7. Retire do texto acima três argumentos que o autor emprega para defender o ponto de vista dele.
a. Argumento 1: os poemas não deixaram de ser impressos em livros com a criação do gramofone
b. Argumento 2: os livros "best-sellers" alcançam tiragens de milhões de exemplares todos os anos e crescem cada vez mais de tamanho, chegando a 500 ou 800 páginas
c. Argumento 3: os livros de qualidade podem não alcançar muitas pessoas inicialmente, mas com o passar do tempo, influem sobre um número cada vez maior de indivíduos
8. Assinale a alternativa em que há um argumento que NÃO reforça a ideia principal defendida por
Ferreira Gullar:
a. Os best-sellers têm número de páginas cada vez maior.
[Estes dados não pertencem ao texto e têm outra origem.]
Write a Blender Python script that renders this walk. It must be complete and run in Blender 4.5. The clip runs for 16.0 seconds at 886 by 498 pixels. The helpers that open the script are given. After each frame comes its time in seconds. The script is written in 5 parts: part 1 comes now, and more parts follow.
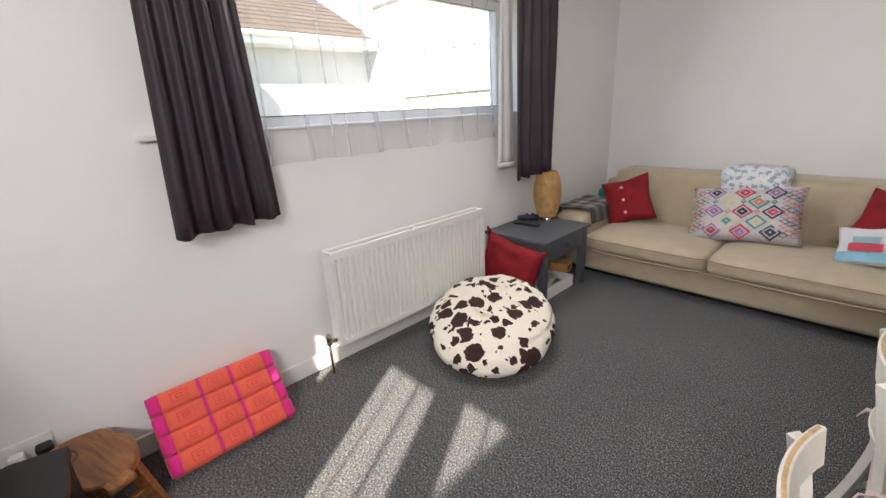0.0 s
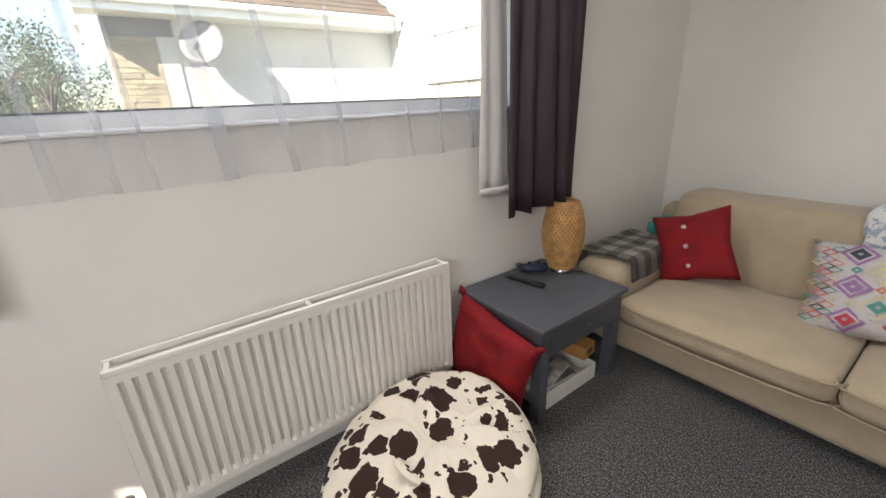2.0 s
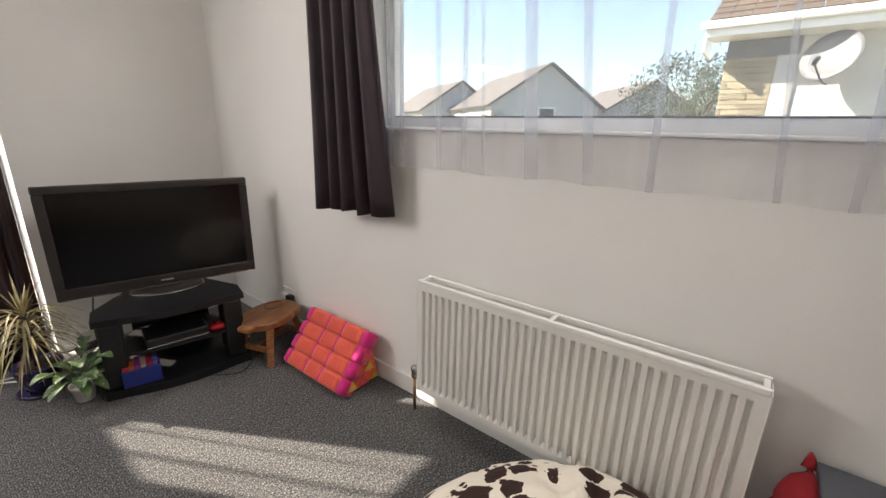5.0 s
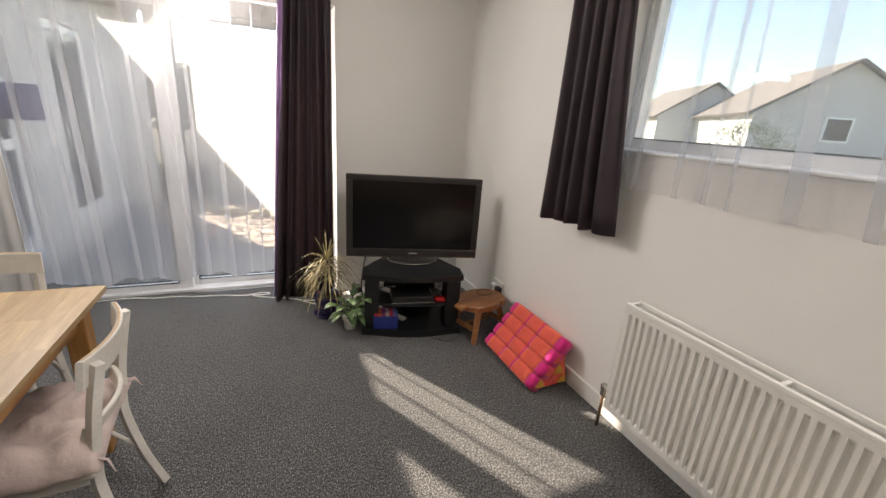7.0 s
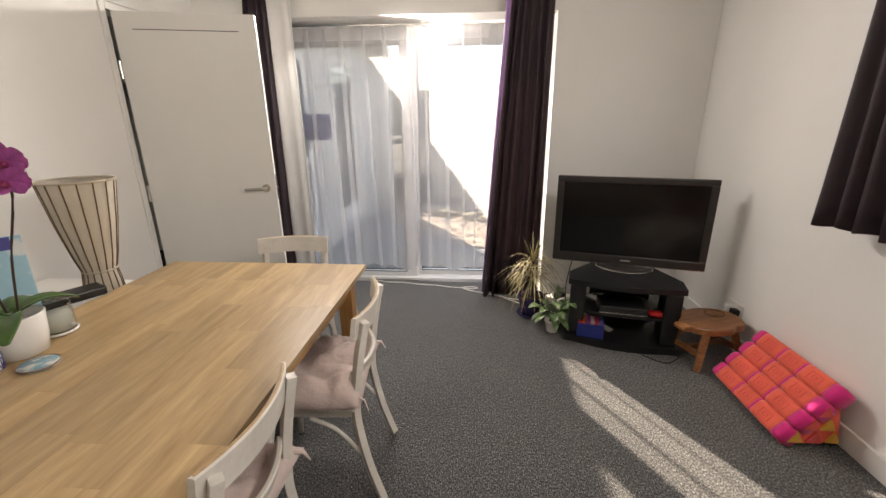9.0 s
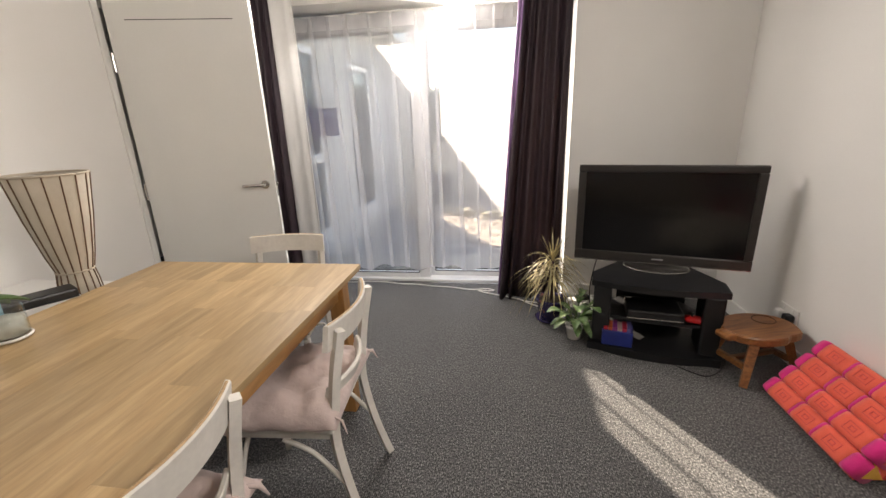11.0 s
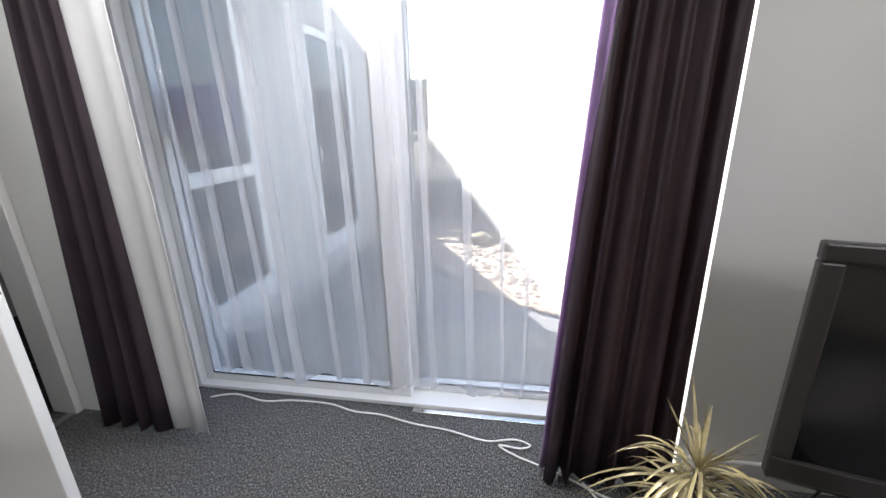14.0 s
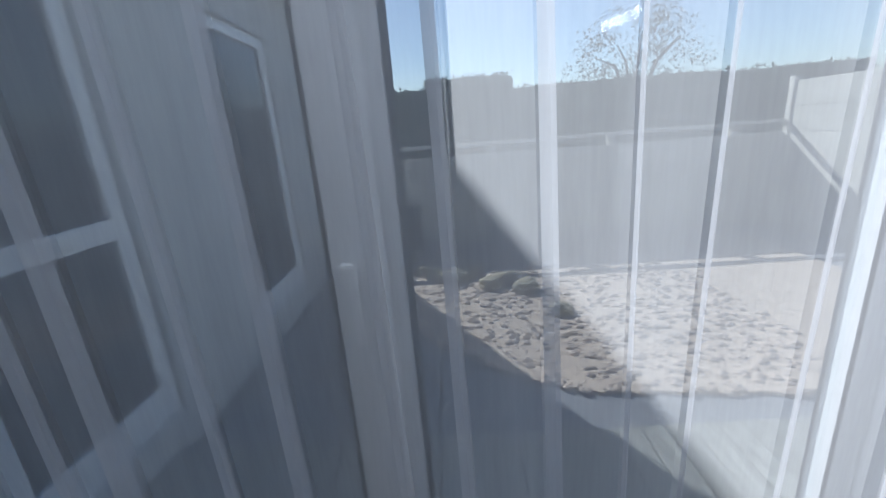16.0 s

b. Alguns best-sellers, a exemplo de "Harry Potter", são muito vendidos.
c. Apollinaire dizia que o livro deixaria de ser veículo de literatura.
d. Os best-sellers são vendidos para muitos países.
e. Há livros vendidos que chegam a ter mais de 800 páginas.
=> Esse argumento defendido pelo poeta Apollinaire é contestado no texto por Gullar, visto que essa "profecia" acabou não se cumprindo.